The pound rose nearly 7 percent against the dollar last week as measures to inject liquidity into markets by the U.S. Federal Reserve and a $2 trillion stimulus bill passed by the U.S Congress cooled demand for the U.S. currency as a safe haven.

Ratings agency Fitch cut Britain's sovereign debt rating on Friday, saying the country's debt levels would jump as the government ramped up its spending to offset the near shutdown of the economy in the face of the coronavirus. 

Facing what some economists say could be Britain's deepest recession in a century after the government ordered many businesses to close to slow the spread of the virus, finance minister Rishi Sunak announced a string of stimulus measures to try to prevent a surge in unemployment.

Central to Sunak's plan is a commitment for the state to pay 80% of the wages of workers who are temporarily laid off.

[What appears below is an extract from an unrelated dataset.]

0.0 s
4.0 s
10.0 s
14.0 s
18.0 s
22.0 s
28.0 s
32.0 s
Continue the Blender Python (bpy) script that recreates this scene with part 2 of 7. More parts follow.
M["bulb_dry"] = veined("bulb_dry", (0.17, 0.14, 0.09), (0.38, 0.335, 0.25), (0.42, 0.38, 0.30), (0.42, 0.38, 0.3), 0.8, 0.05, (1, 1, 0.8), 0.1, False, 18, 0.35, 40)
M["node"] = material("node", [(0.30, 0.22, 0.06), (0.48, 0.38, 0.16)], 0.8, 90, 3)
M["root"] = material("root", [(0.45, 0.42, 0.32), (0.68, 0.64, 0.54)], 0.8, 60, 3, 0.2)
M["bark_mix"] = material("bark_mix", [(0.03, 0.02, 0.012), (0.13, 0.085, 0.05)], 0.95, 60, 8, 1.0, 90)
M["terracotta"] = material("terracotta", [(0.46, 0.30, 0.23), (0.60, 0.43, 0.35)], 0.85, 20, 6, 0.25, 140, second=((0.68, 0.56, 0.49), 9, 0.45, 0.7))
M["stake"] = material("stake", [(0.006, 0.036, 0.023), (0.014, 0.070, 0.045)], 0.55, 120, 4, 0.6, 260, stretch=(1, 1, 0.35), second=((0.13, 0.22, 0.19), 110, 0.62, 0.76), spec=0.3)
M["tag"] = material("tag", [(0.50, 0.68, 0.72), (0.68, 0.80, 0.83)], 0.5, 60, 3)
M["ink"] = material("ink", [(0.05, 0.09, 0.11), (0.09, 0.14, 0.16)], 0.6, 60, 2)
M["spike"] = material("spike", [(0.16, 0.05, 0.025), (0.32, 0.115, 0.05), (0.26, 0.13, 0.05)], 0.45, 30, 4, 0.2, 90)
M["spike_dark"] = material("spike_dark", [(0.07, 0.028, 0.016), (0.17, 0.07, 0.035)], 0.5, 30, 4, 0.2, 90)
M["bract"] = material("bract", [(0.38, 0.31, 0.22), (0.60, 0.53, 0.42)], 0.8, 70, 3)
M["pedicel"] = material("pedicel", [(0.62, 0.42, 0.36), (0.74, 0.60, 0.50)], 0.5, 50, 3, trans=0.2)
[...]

The Bank of England, like other central banks around the world, has also jumped into action, expanding its bond-buying programme by a record 200 billion pounds and cutting its main interest rate to a record low 0.1%.

Fitch said the measures were necessary to cushion the economy but it now expected Britain's public debt, as a share of gross domestic product, would rise to 94% in 2020 and 98% in 2021, from 84.5% in 2019.

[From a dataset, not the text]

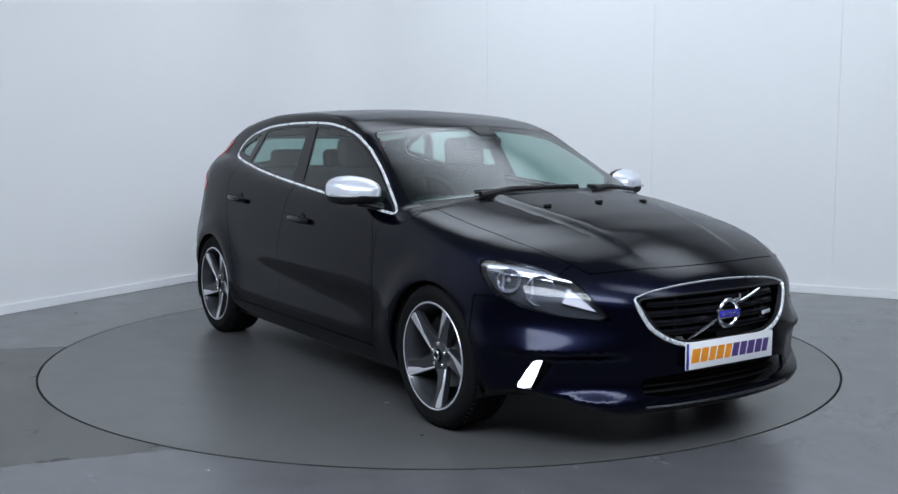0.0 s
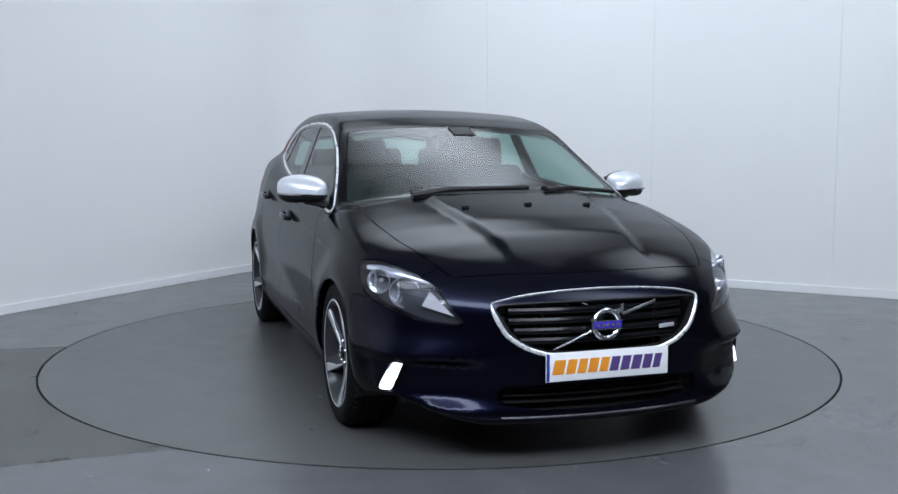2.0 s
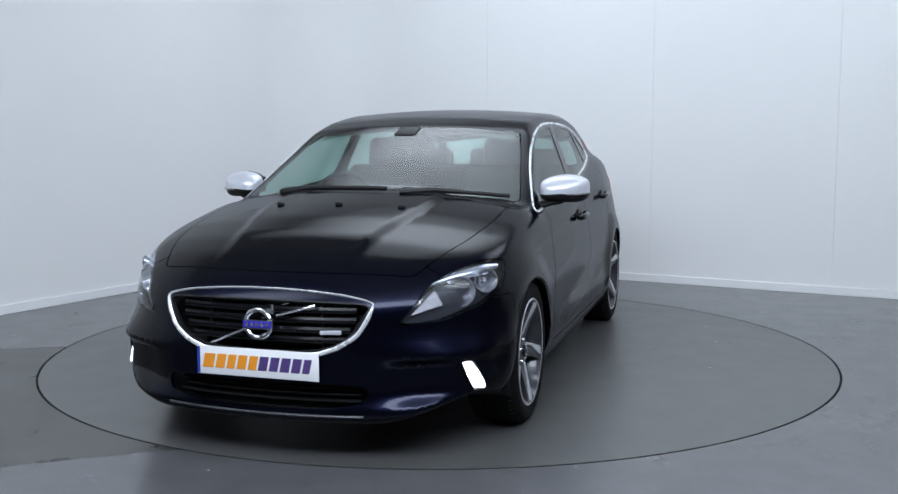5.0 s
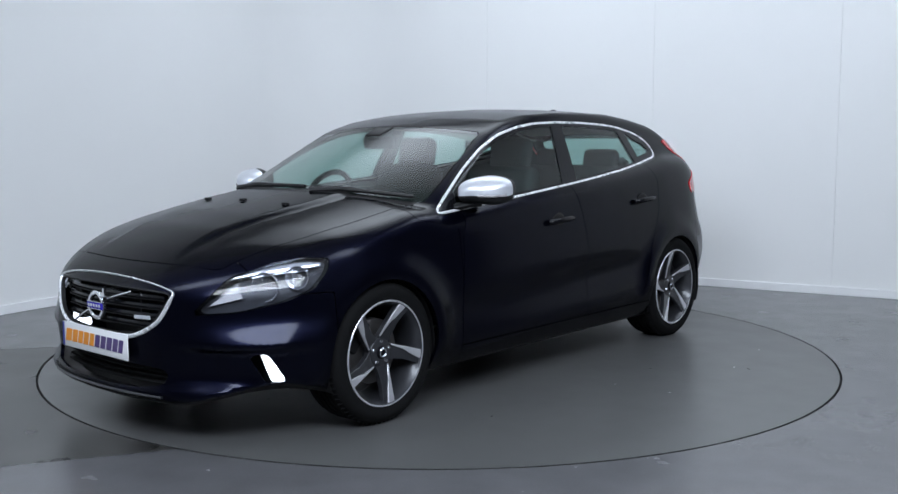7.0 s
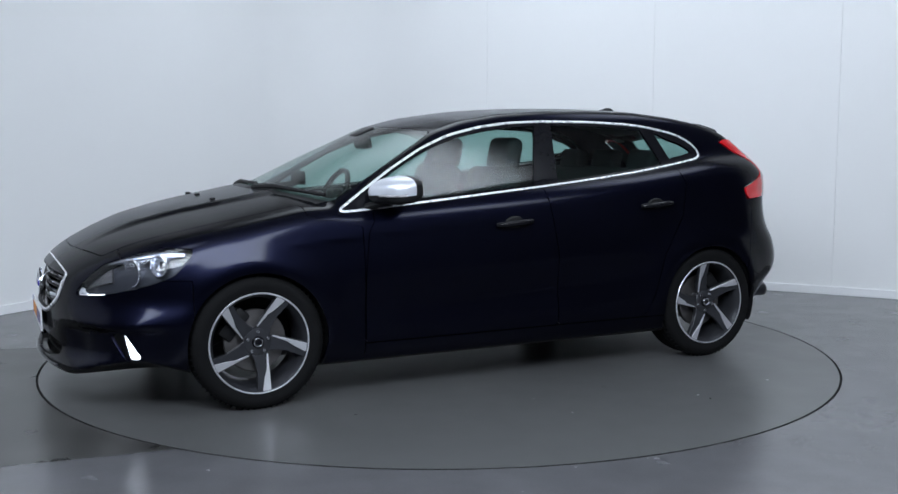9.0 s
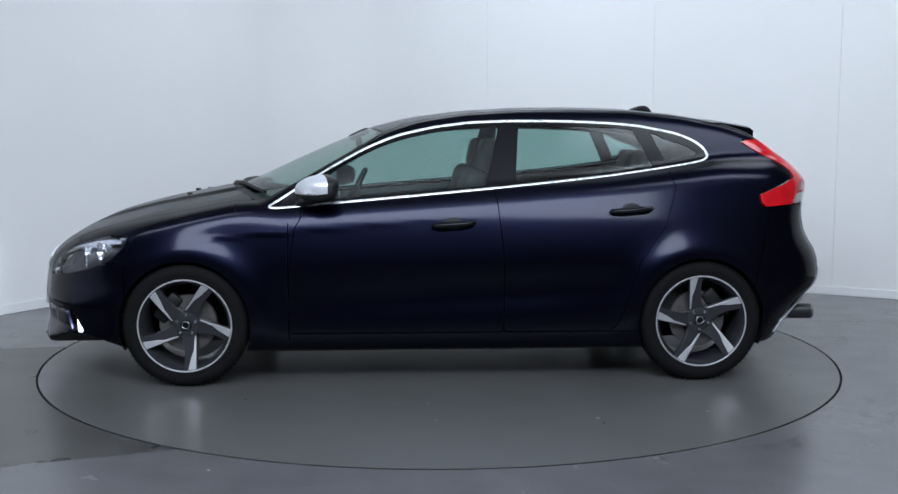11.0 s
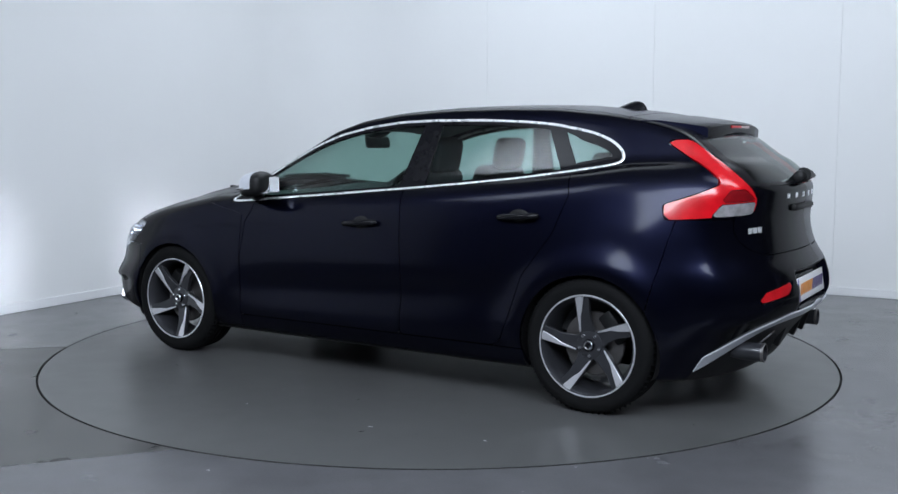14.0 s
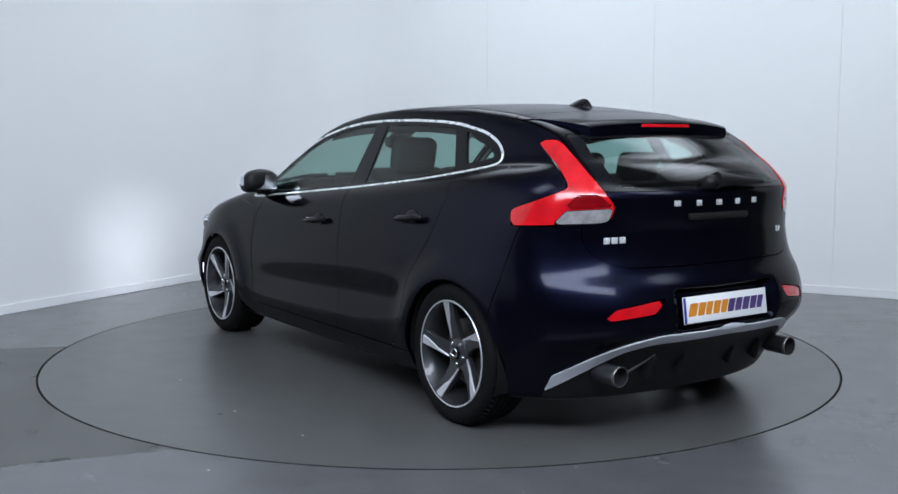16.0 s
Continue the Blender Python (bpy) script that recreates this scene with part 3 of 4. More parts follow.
# outlines: the side windows (along, up) and one half of the grille (across, up)
WINDOWS = [(0.915, 0.897), (0.644, 0.921), (0.321, 0.948), (0.008, 0.975), (-0.296, 1.001), (-0.591, 1.029), (-0.878, 1.060), (-1.156, 1.098),
           (-1.33, 1.126), (-1.41, 1.150), (-1.40, 1.195), (-1.338, 1.245), (-1.235, 1.286), (-1.032, 1.325), (-0.859, 1.340), (-0.623, 1.349),
           (-0.352, 1.350), (-0.136, 1.342), (0.05, 1.319), (0.238, 1.278), (0.424, 1.208), (0.608, 1.112), (0.79, 0.992), (0.90, 0.918)]
GRILLE = [(-0.12, 0.645), (0.34, 0.640), (0.445, 0.630), (0.412, 0.57), (0.370, 0.503), (0.310, 0.466), (0.226, 0.442), (-0.12, 0.436)]
DRL_AT = onto(np.array([[1.9, 0.757, 0.335]]), 5)[0][0]
DRL_SHAPE = ((0.008, 0.056), (-0.046, 0.056), (-0.024, 0.0), (0.000, -0.056), (0.042, -0.056), (0.026, 0.0))      # (outward, up)
DRL_LEAN, DRL_BACK = 0.42, 0.028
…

Doubts about Britain's future trading ties with the European Union posed a further risk, Fitch said.

By 0817 GMT, the pound was down 0.6% at $1.2360, off its highest levels since March 13.

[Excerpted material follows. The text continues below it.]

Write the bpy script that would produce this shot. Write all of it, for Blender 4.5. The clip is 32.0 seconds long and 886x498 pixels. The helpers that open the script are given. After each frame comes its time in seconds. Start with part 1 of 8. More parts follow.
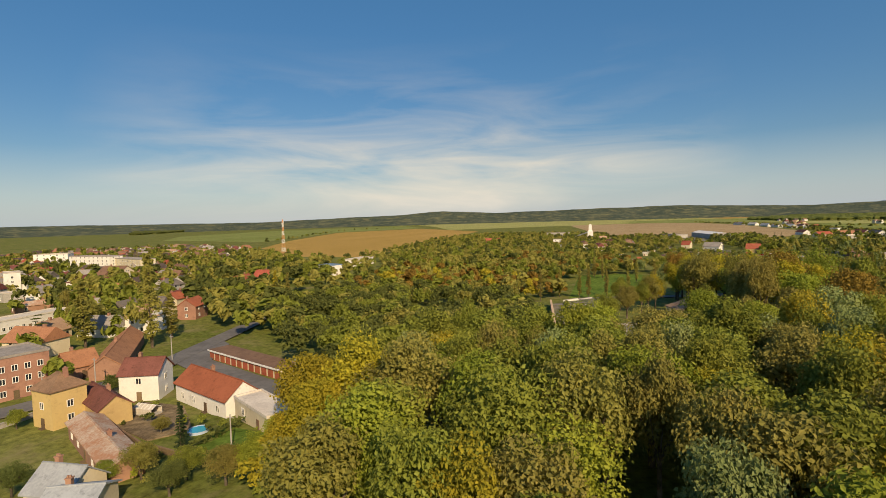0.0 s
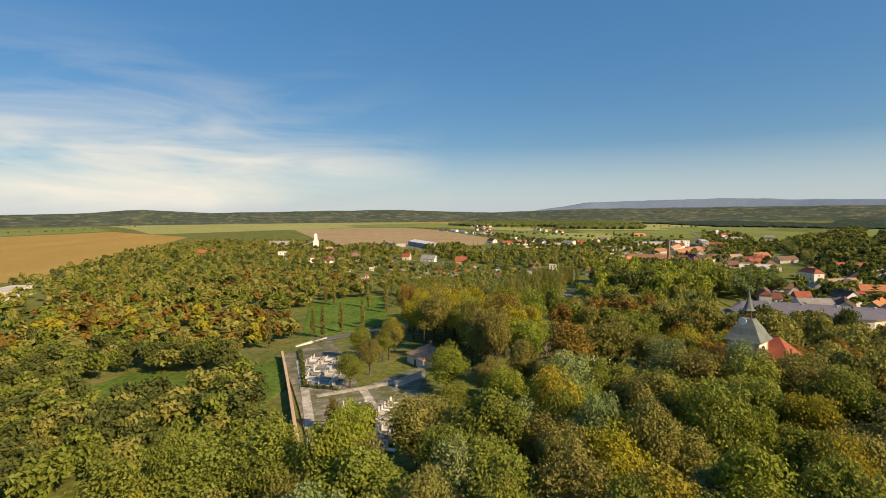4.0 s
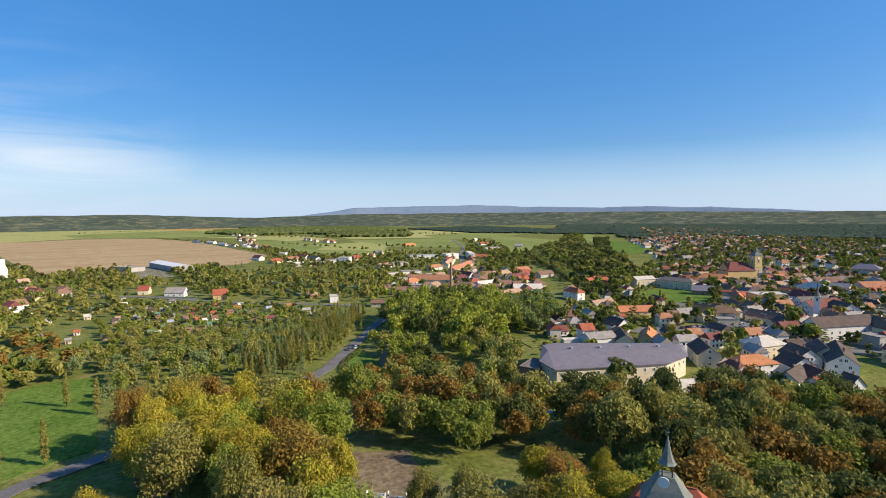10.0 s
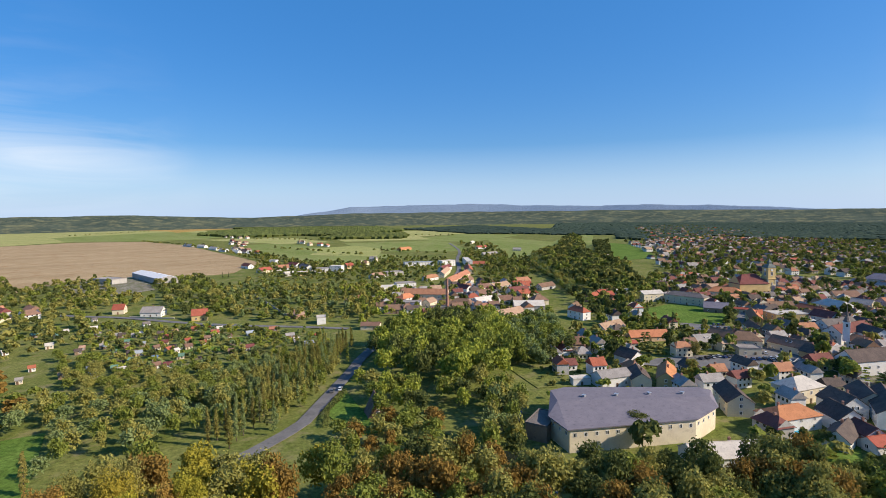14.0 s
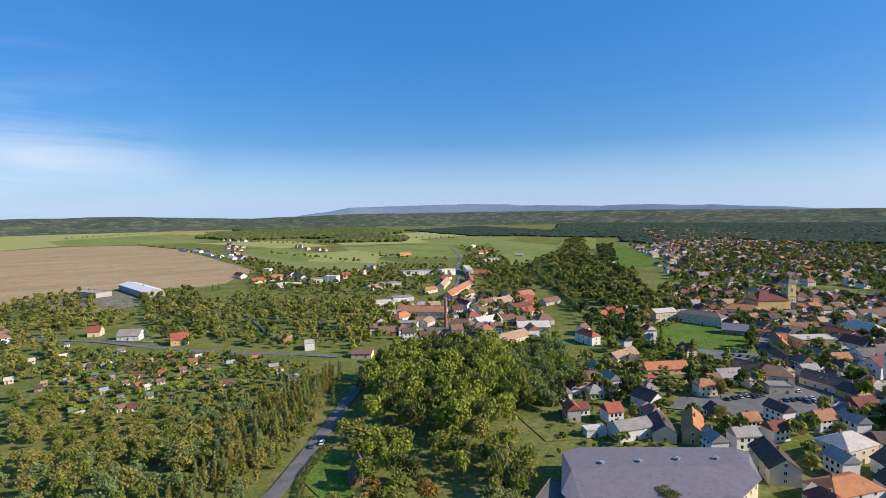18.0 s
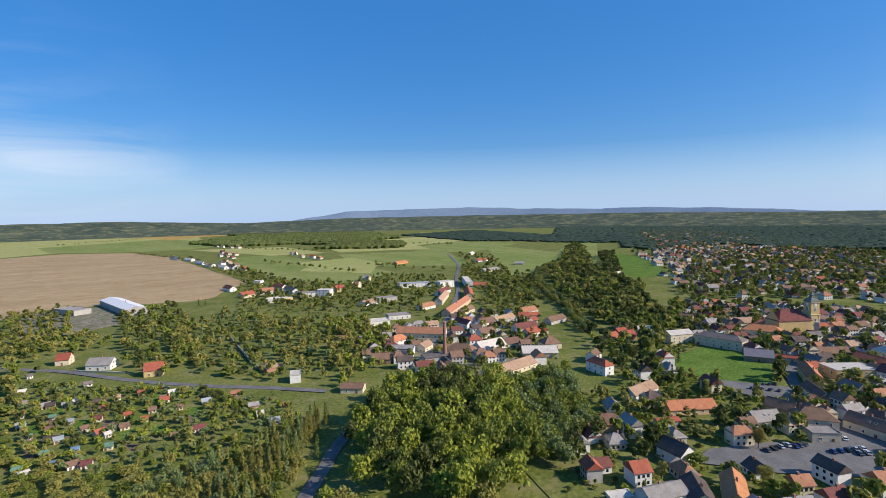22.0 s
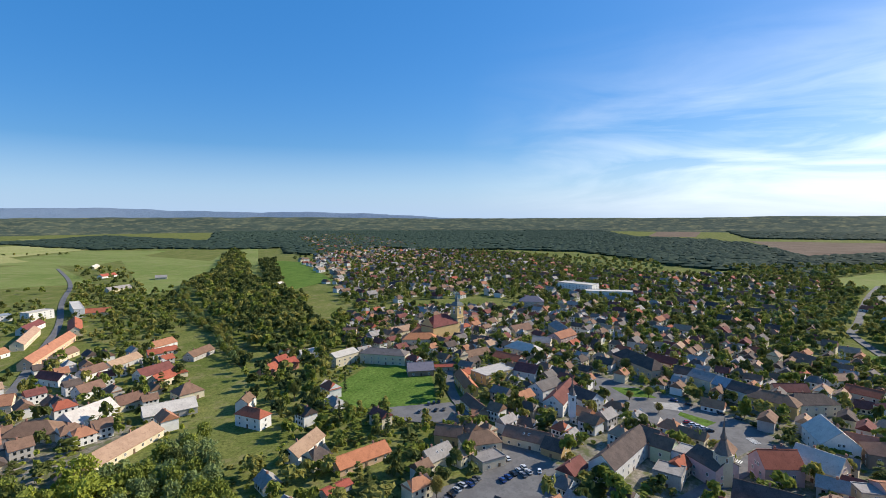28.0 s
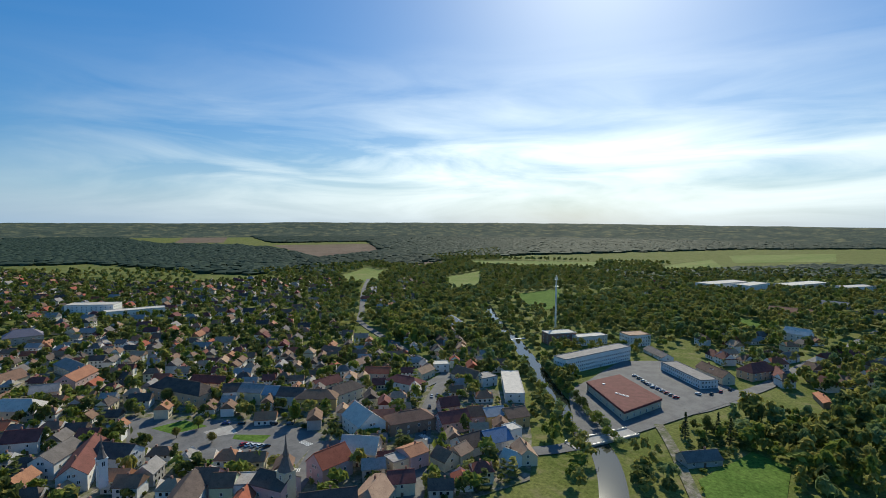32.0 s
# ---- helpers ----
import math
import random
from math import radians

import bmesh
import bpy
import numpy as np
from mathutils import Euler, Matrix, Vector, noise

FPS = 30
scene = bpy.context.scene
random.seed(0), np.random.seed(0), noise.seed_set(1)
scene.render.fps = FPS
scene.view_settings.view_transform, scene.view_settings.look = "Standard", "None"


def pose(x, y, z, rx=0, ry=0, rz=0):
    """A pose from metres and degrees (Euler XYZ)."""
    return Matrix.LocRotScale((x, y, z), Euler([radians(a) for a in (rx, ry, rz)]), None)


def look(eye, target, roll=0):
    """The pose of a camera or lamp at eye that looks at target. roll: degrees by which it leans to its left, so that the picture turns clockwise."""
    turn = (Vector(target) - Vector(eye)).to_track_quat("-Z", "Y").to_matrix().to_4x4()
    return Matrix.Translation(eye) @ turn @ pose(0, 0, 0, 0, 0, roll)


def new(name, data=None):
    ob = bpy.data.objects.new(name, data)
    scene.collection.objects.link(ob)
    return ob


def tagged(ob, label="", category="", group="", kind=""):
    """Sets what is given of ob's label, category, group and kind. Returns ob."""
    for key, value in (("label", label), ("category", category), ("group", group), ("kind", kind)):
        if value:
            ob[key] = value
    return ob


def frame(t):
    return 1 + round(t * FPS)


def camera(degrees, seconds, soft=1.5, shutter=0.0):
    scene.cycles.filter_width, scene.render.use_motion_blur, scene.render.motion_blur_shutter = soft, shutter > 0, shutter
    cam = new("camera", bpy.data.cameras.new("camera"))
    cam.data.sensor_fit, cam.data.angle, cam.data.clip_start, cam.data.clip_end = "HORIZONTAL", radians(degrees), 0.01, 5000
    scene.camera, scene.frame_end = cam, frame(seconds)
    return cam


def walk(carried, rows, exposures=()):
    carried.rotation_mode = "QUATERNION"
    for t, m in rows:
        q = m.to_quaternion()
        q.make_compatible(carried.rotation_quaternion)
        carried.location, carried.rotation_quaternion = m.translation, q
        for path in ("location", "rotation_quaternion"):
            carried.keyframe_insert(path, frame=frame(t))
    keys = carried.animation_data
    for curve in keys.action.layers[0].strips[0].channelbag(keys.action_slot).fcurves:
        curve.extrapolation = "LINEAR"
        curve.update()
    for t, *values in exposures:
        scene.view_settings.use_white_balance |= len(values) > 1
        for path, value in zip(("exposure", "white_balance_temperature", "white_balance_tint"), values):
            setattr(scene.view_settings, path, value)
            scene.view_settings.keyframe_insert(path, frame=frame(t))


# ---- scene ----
EXPOSURES = [(0.0, -0.02, 9600, 10), (2.0, 0.08, 9500, 10), (4.5, 0.28, 9200, 10), (7.0, 0.5, 7900, 10), (11.0, 0.45, 7000, 10), (16.0, 0.35, 6600, 10), (26.0, 0.25, 6400, 9), (28.5, 0.36, 6500, 5), (30.0, 0.25, 6450, 0), (32.0, -0.06, 6450, -1)]
cam = camera(82.0, 32.0, soft=0.8)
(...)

Against the euro, it was down 0.1% at 89.52 pence. 

"The fundamentals suggest sterling is vulnerable," said Jane Foley, currency strategist at Rabobank in London, noting Britain's current account deficit, Brexit, and the worsening of Britain's public finances as dominating the fundamental outlook.

"One of the interesting parts of the (Fitch) downgrade was pointing not just to the worsening of public finances but also the Brexit element, pointing to concerns about the UK's trade agreement with the EU."

Foley also noted the sickness of Britain's prime minister Boris Johnson, who has tested positive for coronavirus and shown symptoms, as being a negative for the pound.